It’s been nearly 10 years since Affino last ran on Linux, and at the time there was simply no demand for it, surprising as that might seem. There was also still a fair amount of confusion in the market over proprietary software such as Affino running on Open Source platforms.
Everything has changed in the interim, and as Affino is now primarily a SaaS platform, the equation has flipped on its head. Since the vast majority of Affino sites run off the Amazon Web Services cloud, including all the Affino run ones, the OS question has evolved more towards auto-scaling, rapid deployment, performance and cost.
We still love Microsoft and Windows and it will remain core to our Data platform moving ahead, but we see Linux playing a much greater part in the future for Affino application servers.
Affino 7 is already running well on Apache, and Tomcat and these are our Web and Java service technologies of choice moving ahead. They make it very easy for us to embrace Linux, and today is a red letter day as Affino is running on Linux again for the first time in the 21st century.
It’s early days yet, it will probably take a week to iron out the remaining issues, but the time is right for us to embrace Linux and the incredible automation it offers. It will allow us to realise a lot of the goals we have with Affino 7 in a much faster timeframe than we had anticipated.
Also, Affino on Linux is Fast.
It took at bit longer in the end to make the full transition to Linux, we had to overcome dozens of bugs spread across most of the underlying platforms to do so. Fortunately the platform updates have been frequent, and during the interim all the platforms we’re using have improved a great deal to the extent that there are no longer any issues.
We’ve also had to deal with long running tasks, i.e. what happens if a task is longer than the life expectancy of a server. Once servers become disposable as they do on Scalr, i.e. they’re created whenever the demand requires and removed as soon as it subsides, it’s essential that long running tasks are handled gracefully. We will be using the auto-scaling in the future to distribute tasks across multiple servers as they become available to speed them up.

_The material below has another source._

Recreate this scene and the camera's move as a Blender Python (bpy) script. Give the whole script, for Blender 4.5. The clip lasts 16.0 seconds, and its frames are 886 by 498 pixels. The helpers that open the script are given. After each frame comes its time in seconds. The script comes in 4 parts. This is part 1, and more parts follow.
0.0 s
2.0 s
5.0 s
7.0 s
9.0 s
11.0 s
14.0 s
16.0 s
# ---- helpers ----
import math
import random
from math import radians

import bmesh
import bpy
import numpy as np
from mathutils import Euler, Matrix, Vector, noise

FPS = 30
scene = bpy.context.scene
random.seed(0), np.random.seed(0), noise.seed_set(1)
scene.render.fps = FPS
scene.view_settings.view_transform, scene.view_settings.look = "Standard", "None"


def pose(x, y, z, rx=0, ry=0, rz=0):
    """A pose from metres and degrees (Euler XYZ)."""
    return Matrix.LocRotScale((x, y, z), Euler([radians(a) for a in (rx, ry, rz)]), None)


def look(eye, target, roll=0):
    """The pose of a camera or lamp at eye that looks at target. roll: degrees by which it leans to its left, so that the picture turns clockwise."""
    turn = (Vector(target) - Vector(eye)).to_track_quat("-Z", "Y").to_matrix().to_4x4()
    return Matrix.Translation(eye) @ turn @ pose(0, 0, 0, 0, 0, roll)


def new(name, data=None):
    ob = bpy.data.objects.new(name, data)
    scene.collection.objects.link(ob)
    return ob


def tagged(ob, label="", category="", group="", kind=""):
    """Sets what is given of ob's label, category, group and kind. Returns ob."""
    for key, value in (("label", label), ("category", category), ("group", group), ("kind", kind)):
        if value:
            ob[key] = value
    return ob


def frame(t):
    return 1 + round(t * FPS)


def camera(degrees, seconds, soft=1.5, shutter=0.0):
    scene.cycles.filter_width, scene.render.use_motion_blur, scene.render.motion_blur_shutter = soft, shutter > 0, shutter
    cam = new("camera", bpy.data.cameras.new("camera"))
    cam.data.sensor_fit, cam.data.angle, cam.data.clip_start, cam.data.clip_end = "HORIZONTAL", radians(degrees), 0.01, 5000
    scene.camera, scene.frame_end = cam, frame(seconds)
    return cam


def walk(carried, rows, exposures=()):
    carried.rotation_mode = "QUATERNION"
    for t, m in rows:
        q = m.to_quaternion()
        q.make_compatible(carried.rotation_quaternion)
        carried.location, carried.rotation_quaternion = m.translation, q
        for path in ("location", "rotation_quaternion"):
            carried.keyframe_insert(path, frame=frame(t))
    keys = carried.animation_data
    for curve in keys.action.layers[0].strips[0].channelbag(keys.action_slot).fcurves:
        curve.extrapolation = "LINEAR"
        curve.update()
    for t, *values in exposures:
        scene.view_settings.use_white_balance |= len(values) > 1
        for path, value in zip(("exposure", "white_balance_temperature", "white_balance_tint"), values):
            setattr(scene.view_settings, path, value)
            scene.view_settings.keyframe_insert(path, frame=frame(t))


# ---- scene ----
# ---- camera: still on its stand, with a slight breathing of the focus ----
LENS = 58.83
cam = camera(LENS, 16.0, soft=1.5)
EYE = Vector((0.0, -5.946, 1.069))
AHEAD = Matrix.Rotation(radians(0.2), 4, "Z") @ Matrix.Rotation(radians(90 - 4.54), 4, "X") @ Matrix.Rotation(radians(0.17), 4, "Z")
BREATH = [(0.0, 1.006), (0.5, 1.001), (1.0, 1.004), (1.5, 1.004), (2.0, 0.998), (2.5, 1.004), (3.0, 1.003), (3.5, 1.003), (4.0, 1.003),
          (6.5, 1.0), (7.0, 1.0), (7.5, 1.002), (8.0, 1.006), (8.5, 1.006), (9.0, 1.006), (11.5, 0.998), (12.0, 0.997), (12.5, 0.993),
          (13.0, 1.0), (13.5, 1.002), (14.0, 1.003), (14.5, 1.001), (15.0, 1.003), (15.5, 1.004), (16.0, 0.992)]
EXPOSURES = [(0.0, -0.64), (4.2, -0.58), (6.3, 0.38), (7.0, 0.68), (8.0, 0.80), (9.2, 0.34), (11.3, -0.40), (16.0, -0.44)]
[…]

We’ve reduced greatly the time it takes for an Affino instance to start up since every second counts when sites are busy. This will be something we will be focusing on with every new Affino release. We can now also be less frugal with server resources and focus more on performance and less on stability since down-time is now virtually zero when servers fail.
We’ve further evolved the separation of files from the application servers. Most files now run from separate file repositories, whilst some are only kept for the life of the application servers. A lot of tuning has gone into this.

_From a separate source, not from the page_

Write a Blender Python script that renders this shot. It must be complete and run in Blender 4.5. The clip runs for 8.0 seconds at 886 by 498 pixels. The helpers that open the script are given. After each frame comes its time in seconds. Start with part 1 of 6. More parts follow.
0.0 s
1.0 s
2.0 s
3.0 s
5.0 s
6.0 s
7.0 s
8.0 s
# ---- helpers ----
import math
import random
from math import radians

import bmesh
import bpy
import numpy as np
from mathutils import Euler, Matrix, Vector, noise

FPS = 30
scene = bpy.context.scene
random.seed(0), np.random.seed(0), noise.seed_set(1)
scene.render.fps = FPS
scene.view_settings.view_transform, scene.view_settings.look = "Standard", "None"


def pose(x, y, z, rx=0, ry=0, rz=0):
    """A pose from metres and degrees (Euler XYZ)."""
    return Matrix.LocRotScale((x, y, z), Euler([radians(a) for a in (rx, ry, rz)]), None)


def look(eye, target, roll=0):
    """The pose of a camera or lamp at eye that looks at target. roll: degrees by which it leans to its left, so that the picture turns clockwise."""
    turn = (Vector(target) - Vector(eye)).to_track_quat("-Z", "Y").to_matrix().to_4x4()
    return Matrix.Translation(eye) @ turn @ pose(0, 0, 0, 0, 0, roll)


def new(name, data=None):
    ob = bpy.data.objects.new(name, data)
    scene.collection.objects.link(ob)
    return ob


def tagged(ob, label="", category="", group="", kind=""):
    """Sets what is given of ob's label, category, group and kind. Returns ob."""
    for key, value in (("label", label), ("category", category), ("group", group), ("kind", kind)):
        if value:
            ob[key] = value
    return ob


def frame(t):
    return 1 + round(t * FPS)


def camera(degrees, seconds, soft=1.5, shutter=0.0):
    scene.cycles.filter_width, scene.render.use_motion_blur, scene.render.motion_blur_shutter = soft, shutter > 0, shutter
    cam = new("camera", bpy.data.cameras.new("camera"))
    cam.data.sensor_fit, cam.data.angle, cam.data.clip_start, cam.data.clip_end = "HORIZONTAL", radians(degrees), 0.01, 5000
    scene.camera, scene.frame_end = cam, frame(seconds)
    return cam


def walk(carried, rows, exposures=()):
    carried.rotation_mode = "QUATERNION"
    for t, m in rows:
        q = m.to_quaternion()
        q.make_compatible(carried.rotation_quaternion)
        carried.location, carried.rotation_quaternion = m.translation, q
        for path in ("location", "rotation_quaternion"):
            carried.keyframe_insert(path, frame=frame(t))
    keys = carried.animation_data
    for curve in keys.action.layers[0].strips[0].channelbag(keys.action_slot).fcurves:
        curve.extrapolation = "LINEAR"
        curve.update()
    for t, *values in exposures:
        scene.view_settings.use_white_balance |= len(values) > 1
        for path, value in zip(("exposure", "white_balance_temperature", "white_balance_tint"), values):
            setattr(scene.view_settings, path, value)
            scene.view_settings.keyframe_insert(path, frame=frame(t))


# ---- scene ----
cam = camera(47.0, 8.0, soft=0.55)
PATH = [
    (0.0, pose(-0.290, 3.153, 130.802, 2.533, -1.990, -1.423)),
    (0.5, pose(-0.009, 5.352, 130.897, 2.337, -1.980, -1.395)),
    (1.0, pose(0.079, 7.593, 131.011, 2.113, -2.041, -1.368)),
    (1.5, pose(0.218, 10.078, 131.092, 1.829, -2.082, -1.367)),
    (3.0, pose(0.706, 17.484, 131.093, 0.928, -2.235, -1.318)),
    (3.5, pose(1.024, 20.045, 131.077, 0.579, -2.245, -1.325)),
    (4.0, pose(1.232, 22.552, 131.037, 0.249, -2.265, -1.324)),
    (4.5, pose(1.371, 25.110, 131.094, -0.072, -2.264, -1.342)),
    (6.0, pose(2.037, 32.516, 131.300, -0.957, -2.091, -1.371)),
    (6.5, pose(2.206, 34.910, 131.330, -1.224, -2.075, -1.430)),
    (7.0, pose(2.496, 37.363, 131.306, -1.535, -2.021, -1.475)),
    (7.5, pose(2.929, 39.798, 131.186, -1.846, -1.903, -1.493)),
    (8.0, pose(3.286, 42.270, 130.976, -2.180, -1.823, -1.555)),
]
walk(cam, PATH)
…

We’ve moved our search to Solr and as a result have set up a separate Solr cloud since the Solr indexes can’t run effectively on displosable application servers. No doubt we’ll extend this further as the need to scale the indexes arises.
Finally we’ve evolved the way we handle caching, since auto-scaling means we can now scale better to deal with demand peaks rather than simply serve cached content.
The benefits with the instant scaling and fail-over are immence and have been well worth the effort. We’re busy now at looking at what else we can automate.
We’ve had a very interesting couple of months reviewing all our assumptions about how to set up and run servers and networks. The reality is that working with dynamic systems like Scalr where the application server is entirely disposable means that all assumptions need to be re-viewed and re-evaluated on real use-cases.
Many of the methodologies we developed for keeping application servers as robust as possible in the pre-scalable cloud era, i.e. last 20 years, absolutely work against you. With scalable nodes, priorities shift from trying to make individual nodes as robust as possible to making site update as high as possible.
The most basic of which is that if a node shows any signs of dropped performance in needs to be killed immediately and be replaced by a new one. It took us a while to learn that one. Our learnings are still ongoing, but we’ve re-written major aspects of our application platform over the past couple of months further improve how it works in the post server era.